Expressing the brand

Sound designers don’t want their work to be annoying. They need to make sure their sounds don’t reflect poorly on their employers.

“There’s an aspect of sound design that is expressing the brand,” Google’s O’Sullivan said. People remember sounds and associate them with products.

Slack’s trademark sound is so distinctive, it’s become like a second logo. It was the work of Daniel Simmons, a Canadian musician who had previously played with Slack CEO Stewart Butterfield. Simmons made the music and sounds for Glitch, a video game that led to the creation of Slack, which launched in 2014.

Simmons described the origin of the sound, known as Knock Brush, in an email:

Stewart described that subtle sound that your tongue makes when you separate it from the roof of your mouth, and we had planned on using that for an incoming message. I put them together in a knocking pattern. I’m pretty sure I made it as a candidate to signify that a new chat window had opened (new conversation). One of the sounds I had made in my first batch of random SFX was the sound of pulling my thumb through a toothbrush and it was Stewart that suggested we put the two sounds together, and that became the “new chat window” sound. When Stewart and the other founders introduced the communication system that was built for the Glitch team to the rest of the world, they grabbed a few SFX that had been made for the game, and the rest is history. 

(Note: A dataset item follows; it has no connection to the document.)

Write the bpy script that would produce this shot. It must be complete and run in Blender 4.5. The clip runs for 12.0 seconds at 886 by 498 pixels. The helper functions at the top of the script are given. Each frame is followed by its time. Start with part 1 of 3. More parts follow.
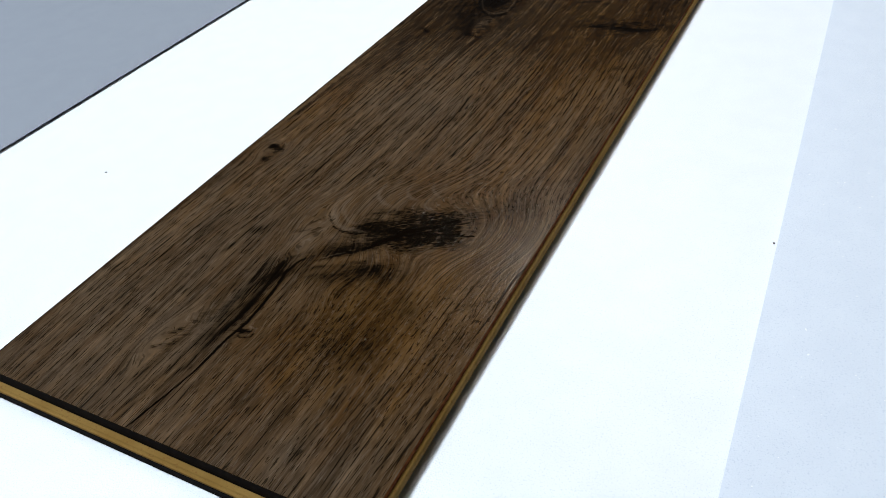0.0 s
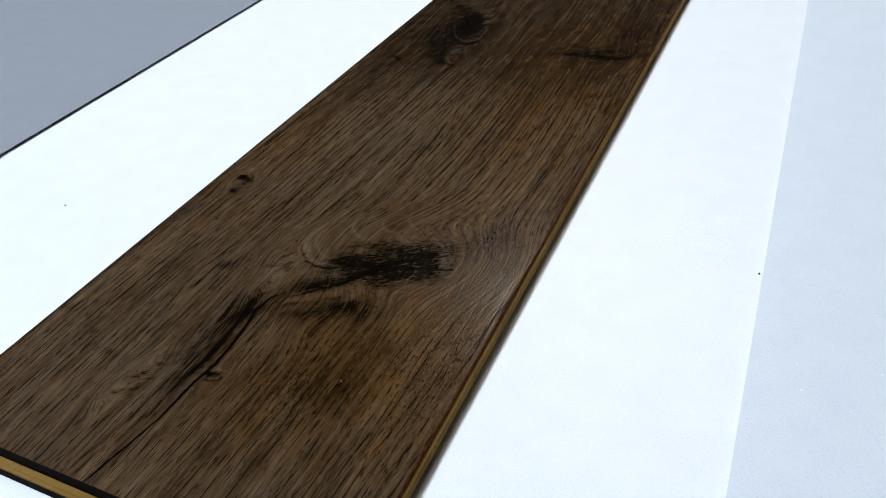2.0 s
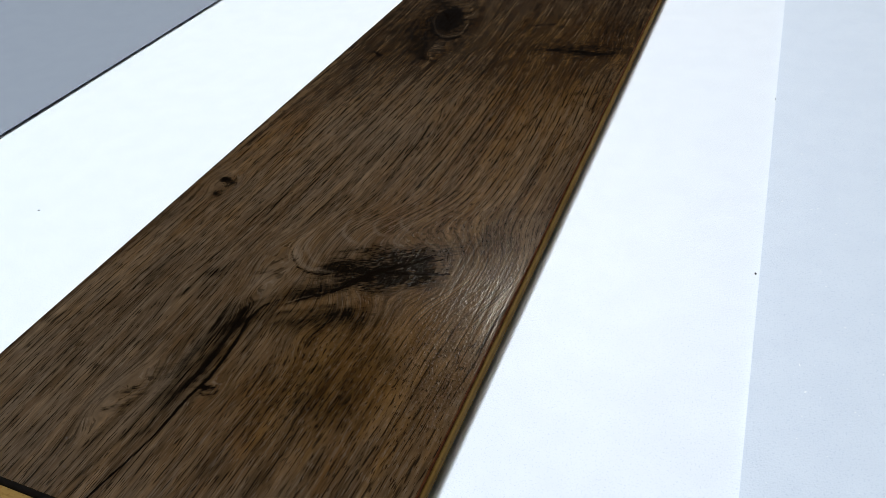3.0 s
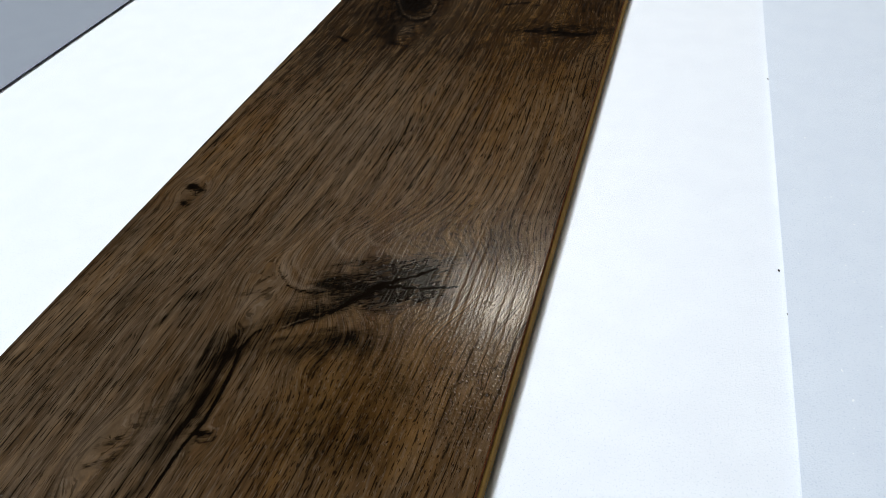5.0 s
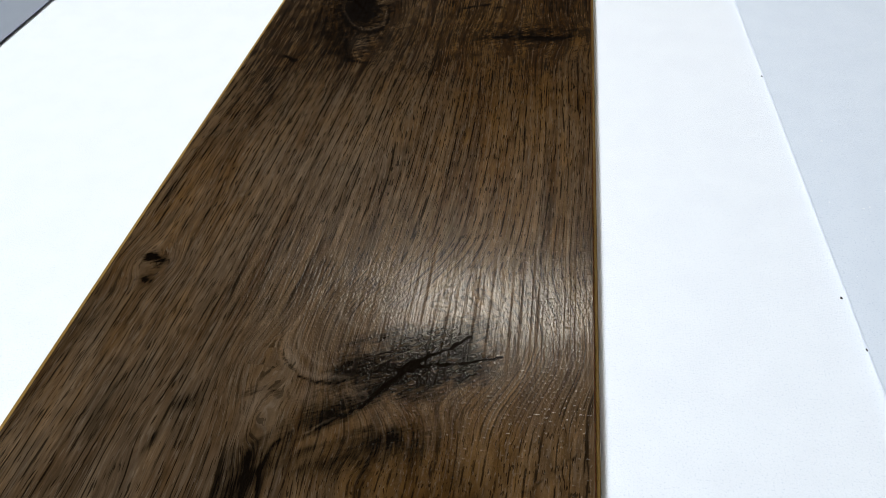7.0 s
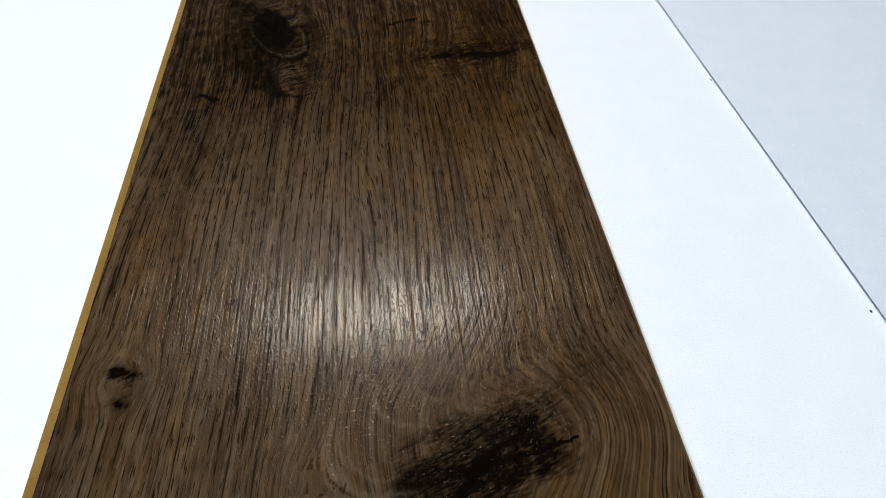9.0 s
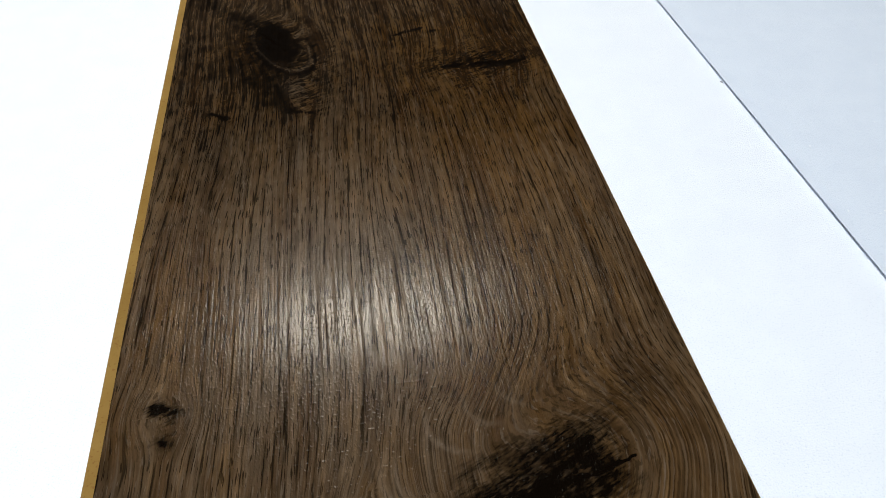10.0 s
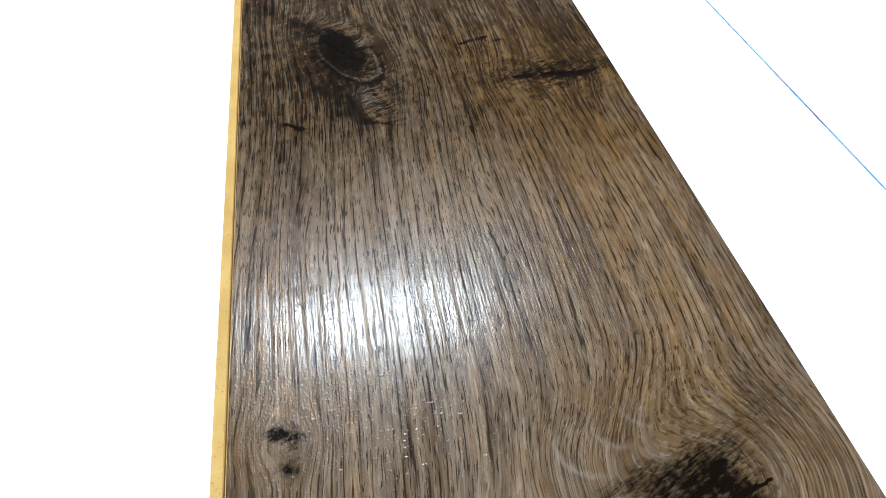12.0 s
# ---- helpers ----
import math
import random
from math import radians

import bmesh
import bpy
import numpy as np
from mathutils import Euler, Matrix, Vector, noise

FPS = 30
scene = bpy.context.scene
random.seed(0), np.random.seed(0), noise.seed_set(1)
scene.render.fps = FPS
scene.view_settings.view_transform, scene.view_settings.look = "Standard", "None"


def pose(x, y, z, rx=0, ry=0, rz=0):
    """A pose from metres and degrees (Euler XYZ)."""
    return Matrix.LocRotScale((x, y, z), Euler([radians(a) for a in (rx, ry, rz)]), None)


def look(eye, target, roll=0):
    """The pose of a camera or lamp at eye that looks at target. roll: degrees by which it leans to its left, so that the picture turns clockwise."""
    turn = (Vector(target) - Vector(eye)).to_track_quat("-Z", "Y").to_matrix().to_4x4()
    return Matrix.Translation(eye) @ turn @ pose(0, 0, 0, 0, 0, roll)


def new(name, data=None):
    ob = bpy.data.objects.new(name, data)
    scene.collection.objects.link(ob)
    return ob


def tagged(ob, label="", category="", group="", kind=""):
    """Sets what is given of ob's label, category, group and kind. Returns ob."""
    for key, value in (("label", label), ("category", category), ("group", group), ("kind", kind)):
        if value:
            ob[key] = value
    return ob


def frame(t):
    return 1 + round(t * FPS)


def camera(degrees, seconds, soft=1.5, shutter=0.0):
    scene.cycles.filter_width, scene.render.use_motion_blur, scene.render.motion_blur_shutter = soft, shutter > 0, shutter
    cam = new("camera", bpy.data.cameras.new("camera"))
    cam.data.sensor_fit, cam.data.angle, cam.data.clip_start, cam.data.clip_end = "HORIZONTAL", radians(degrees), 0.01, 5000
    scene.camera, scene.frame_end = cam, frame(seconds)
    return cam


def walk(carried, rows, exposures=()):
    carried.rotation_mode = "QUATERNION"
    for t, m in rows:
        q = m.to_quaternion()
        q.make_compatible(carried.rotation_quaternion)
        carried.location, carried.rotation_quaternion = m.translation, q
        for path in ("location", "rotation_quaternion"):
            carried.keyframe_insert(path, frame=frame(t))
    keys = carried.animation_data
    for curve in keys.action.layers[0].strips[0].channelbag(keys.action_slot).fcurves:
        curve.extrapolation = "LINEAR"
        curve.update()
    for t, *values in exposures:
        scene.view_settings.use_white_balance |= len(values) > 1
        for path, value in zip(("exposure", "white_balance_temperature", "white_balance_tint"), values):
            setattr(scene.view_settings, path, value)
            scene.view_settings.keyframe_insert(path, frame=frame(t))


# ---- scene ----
cam = camera(61.17, 12.0, soft=0.8)
PATH = [
    (0, (0.2976, -0.0889, 0.2171), (0.1686, 0.1078, 0.0309), -9.40),
    (0.5, (0.2968, -0.0872, 0.2164), (0.1704, 0.1114, 0.0305), -8.99),
    (1, (0.2953, -0.0861, 0.2165), (0.1714, 0.1159, 0.0325), -8.53),
    (1.5, (0.2923, -0.0838, 0.2157), (0.1704, 0.1214, 0.0340), -8.21),
    (2, (0.2883, -0.0803, 0.2130), (0.1684, 0.1279, 0.0333), -8.03),
    (2.5, (0.2805, -0.0794, 0.2154), (0.1675, 0.1308, 0.0336), -7.34),
    (3, (0.2727, -0.0780, 0.2164), (0.1664, 0.1332, 0.0317), -6.93),
    (5, (0.2357, -0.0589, 0.2141), (0.1542, 0.1537, 0.0188), -5.90),
    (5.5, (0.2230, -0.0496, 0.2147), (0.1488, 0.1630, 0.0164), -5.80),
    (6, (0.2101, -0.0370, 0.2127), (0.1422, 0.1758, 0.0124), -6.16),
    (6.5, (0.1938, -0.0274, 0.2115), (0.1372, 0.1872, 0.0097), -5.71),
    (6.8, (0.1842, -0.0213, 0.2097), (0.1351, 0.1949, 0.0076), -5.32),
    (7, (0.1774, -0.0186, 0.2102), (0.1341, 0.1982, 0.0073), -4.97),
    (7.2, (0.1727, -0.0140, 0.2111), (0.1332, 0.2021, 0.0068), -5.10),
    (8.8, (0.1158, 0.0209, 0.2102), (0.1318, 0.2357, 0.0014), -0.80),
    (9, (0.1093, 0.0245, 0.2112), (0.1298, 0.2380, 0.0015), -0.49),
    (9.5, (0.0976, 0.0301, 0.2124), (0.1242, 0.2426, 0.0023), -0.64),
    (10, (0.0870, 0.0360, 0.2143), (0.1184, 0.2471, 0.0036), -0.57),
    (10.5, (0.0760, 0.0414, 0.2156), (0.1116, 0.2518, 0.0047), -0.05),
    (11, (0.0653, 0.0448, 0.2154), (0.1028, 0.2556, 0.0052), 0.20),
    (11.5, (0.0545, 0.0492, 0.2159), (0.0925, 0.2590, 0.0048), 0.44),
    (12, (0.0425, 0.0515, 0.2155), (0.0815, 0.2612, 0.0046), 0.97),
]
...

That sound became more common after the pandemic hit the U.S. and millions more people simultaneously connected to Slack, as Butterfield described in a series of tweets.

At the same time, Microsoft Teams, Zoom and other collaboration products were confronted with millions of new users. These people have only been exposed to the products during the pandemic, and that might leave a negative impression — which could be alleviated with new sounds.

“Maybe after we get back, Zoom may want to do a rebranding on kind of their image entirely, because they were the company that was kind of at the epicenter of this entire movement,” said Taylor, the podcast host. (Zoom didn’t respond to requests for comment.)

“I think they should consider, ‘How do we rebrand to where this company isn’t associated with the pandemic forever?’ It might be interesting if maybe Slack did something similarly — they have a pretty iconic notification sound now.”

Moore said he did reach out to Slack and got the sense that the company was receptive but wasn’t ready for an overhaul. The company confirmed that’s right, at least for now.

“We’re not planning to change the default notification sound in Slack — the knock brush is a unique and iconic part of our brand,” said Ethan Eismann, Slack’s vice president of product design, in a statement provided by a spokesperson.